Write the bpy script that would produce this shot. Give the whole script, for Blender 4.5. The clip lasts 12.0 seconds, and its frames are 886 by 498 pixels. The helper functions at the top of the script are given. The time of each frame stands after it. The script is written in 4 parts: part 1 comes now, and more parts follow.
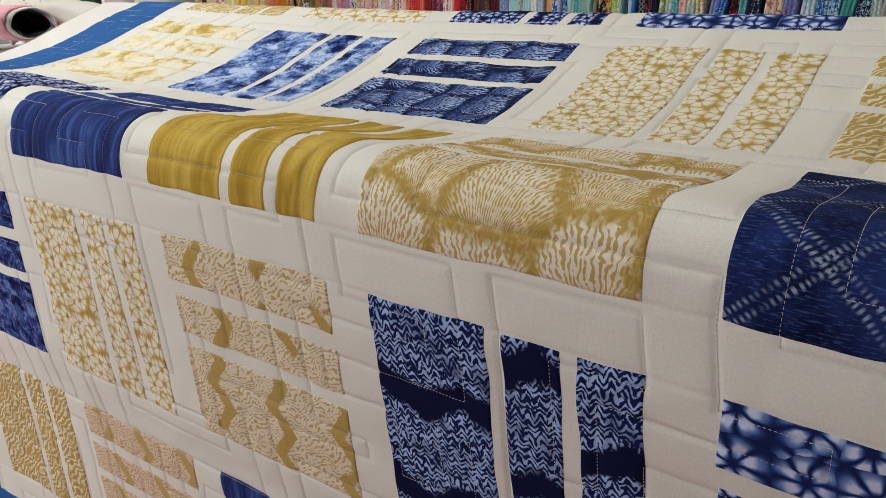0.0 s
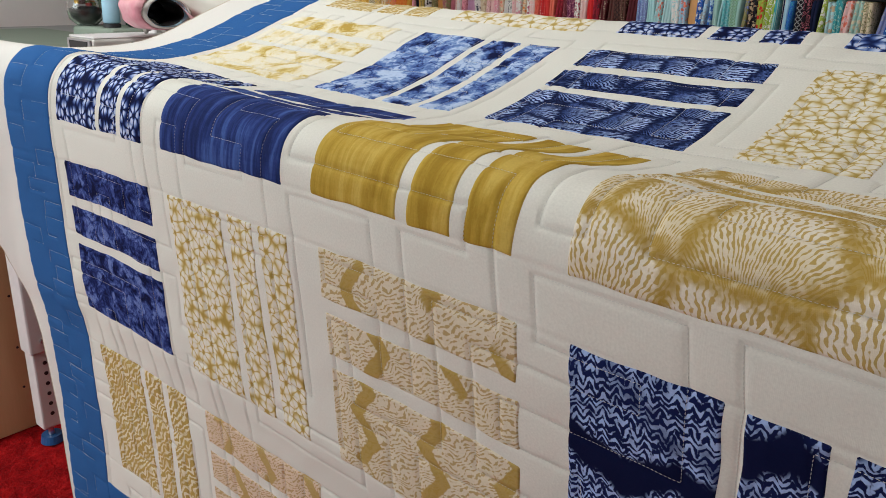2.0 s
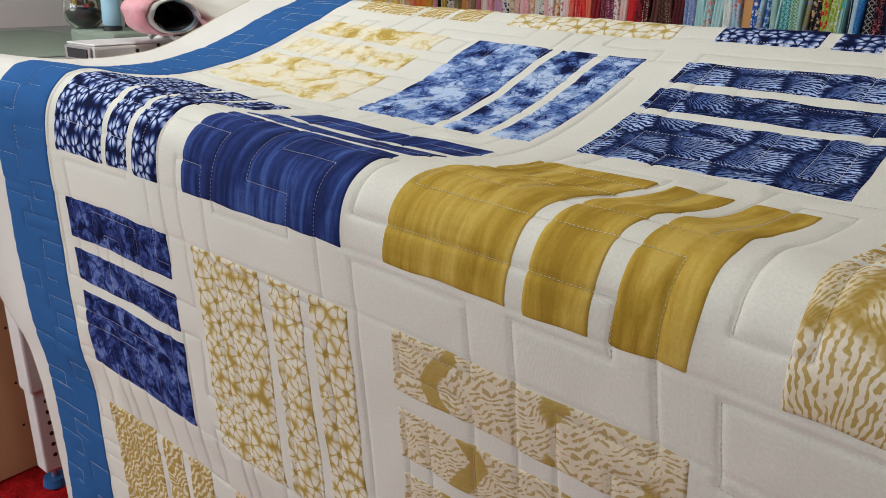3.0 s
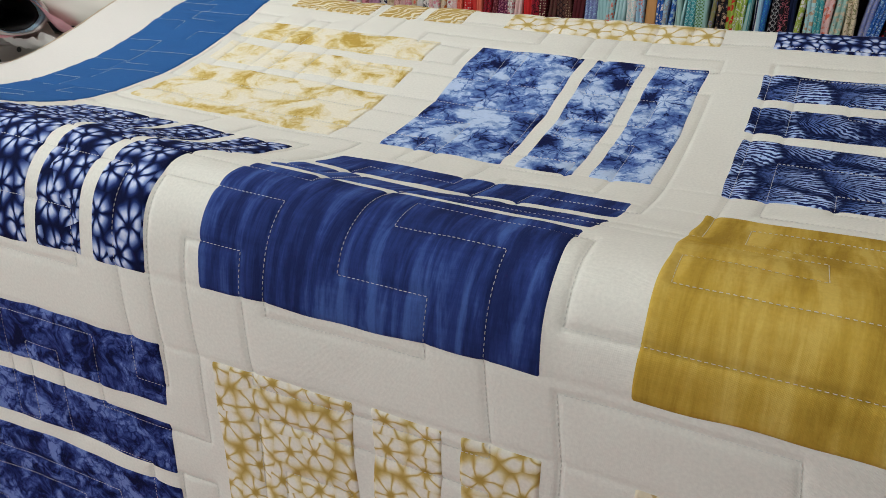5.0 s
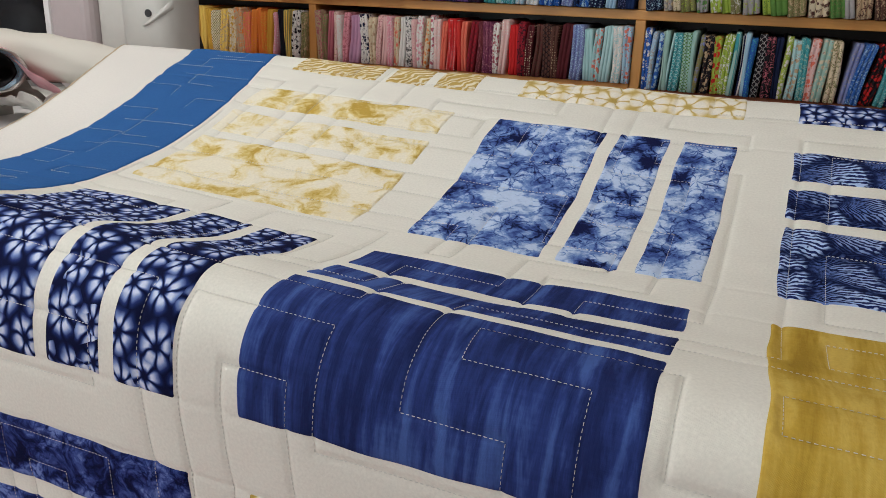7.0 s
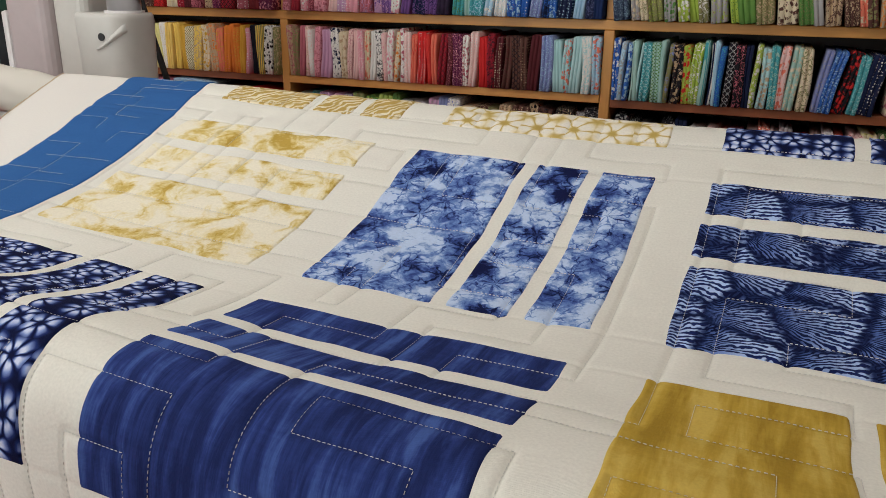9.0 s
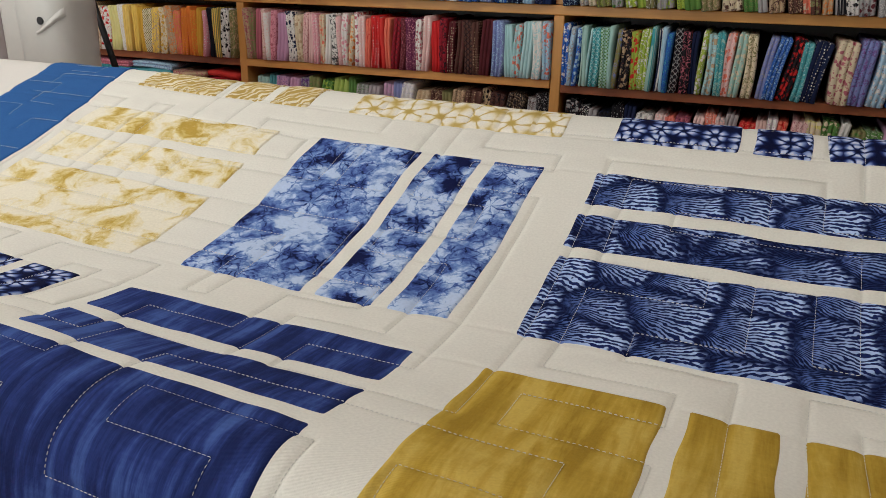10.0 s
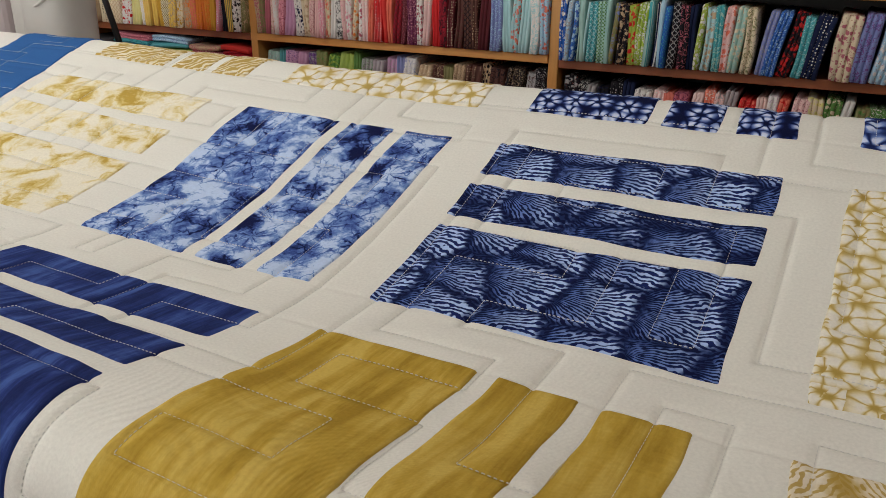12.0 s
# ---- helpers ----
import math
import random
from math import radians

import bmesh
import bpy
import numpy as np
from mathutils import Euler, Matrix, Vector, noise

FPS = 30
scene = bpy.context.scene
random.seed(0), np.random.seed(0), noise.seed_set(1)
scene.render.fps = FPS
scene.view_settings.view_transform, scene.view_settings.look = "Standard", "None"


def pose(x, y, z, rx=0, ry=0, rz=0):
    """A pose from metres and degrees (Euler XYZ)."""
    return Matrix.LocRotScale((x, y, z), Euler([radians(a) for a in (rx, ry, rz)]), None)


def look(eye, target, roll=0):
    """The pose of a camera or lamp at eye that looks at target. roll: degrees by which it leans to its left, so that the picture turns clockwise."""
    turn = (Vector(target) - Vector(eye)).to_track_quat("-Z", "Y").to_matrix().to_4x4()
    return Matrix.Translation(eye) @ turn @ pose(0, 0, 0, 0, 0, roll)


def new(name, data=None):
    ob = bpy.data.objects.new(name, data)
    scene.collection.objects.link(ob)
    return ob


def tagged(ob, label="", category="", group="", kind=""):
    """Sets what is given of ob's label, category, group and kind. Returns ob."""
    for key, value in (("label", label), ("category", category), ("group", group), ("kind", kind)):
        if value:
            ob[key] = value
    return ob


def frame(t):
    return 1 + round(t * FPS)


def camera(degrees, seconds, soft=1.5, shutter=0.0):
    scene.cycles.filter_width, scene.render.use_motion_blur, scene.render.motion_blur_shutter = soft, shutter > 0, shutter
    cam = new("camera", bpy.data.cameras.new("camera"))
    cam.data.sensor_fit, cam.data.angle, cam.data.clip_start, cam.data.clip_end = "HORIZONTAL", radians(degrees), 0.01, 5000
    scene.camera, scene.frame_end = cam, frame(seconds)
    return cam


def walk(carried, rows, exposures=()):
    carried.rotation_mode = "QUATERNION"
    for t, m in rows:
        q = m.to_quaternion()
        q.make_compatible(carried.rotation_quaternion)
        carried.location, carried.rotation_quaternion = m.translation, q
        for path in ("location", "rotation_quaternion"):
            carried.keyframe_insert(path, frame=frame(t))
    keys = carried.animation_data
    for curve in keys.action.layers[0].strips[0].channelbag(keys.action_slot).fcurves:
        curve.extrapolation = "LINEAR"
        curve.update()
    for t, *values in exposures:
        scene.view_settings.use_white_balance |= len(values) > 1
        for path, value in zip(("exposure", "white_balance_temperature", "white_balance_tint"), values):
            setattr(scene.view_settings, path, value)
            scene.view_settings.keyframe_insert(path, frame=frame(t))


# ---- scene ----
cam = camera(59.0, 12.0, soft=0.65)
PATH = [
    (0, (1.42, -0.823, 1.075), (0.365, 0.742, 0.414), -0.9),
    (0.5, (1.391, -0.844, 1.077), (0.217, 0.638, 0.423), -0.9),
    (1, (1.37, -0.854, 1.08), (0.154, 0.597, 0.436), 0.1),
    (1.5, (1.325, -0.843, 1.078), (0.11, 0.61, 0.434), 0.9),
    (2, (1.271, -0.81, 1.071), (0.061, 0.644, 0.42), 1.5),
    (2.5, (1.165, -0.761, 1.077), (-0.04, 0.691, 0.413), 1.7),
    (3, (1.077, -0.721, 1.083), (-0.126, 0.729, 0.411), 0.9),
    (3.2, (1.053, -0.704, 1.085), (-0.14, 0.75, 0.405), 0.6),
    (4.8, (0.742, -0.68, 1.086), (-0.066, 1.013, 0.392), 1.9),
    (5, (0.708, -0.683, 1.084), (-0.055, 1.031, 0.392), 1.9),
    (5.5, (0.679, -0.688, 1.088), (0.011, 1.068, 0.403), 2.2),
    (6, (0.656, -0.684, 1.098), (-0.001, 1.081, 0.424), 2.1),
    (6.5, (0.627, -0.672, 1.115), (-0.052, 1.092, 0.459), 1.9),
    (6.7, (0.619, -0.665, 1.125), (-0.059, 1.102, 0.476), 2.0),
    (8.3, (0.648, -0.619, 1.15), (-0.08, 1.137, 0.527), 1.6),
    (8.5, (0.659, -0.612, 1.158), (-0.07, 1.143, 0.533), 1.1),
    (9, (0.71, -0.582, 1.168), (-0.007, 1.171, 0.527), 0.8),
    (9.5, (0.767, -0.561, 1.174), (0.07, 1.191, 0.507), 0.8),
    (10, (0.816, -0.547, 1.18), (0.116, 1.197, 0.495), 1.1),
    (10.5, (0.853, -0.528, 1.18), (0.132, 1.203, 0.485), 1.2),
    (11, (0.892, -0.511, 1.174), (0.108, 1.187, 0.466), 0.8),
    (11.5, (0.937, -0.497, 1.173), (0.125, 1.182, 0.451), 0.7),
    (12, (0.97, -0.487, 1.173), (0.139, 1.177, 0.438), 0.7),
]
EXPOSURE = [(0.0, 0.33, 6250, 8), (1.0, 0.33, 6200, 7), (3.0, 0.24, 6150, 7), (5.0, 0.09, 6150, 7), (6.5, 0.0, 6250, 9), (8.5, 0.02, 6450, 10), (10.0, 0.05, 6500, 10),
            (12.0, 0.05, 6500, 10)]
walk(cam, [(t, look(eye, target, roll)) for t, eye, target, roll in PATH], EXPOSURE)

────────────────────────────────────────

WHAT YOU SHOULD DO:
Extract each line holding the string "noise".

EXERCISE RESPONSE:
from mathutils import Euler, Matrix, Vector, noise
random.seed(0), np.random.seed(0), noise.seed_set(1)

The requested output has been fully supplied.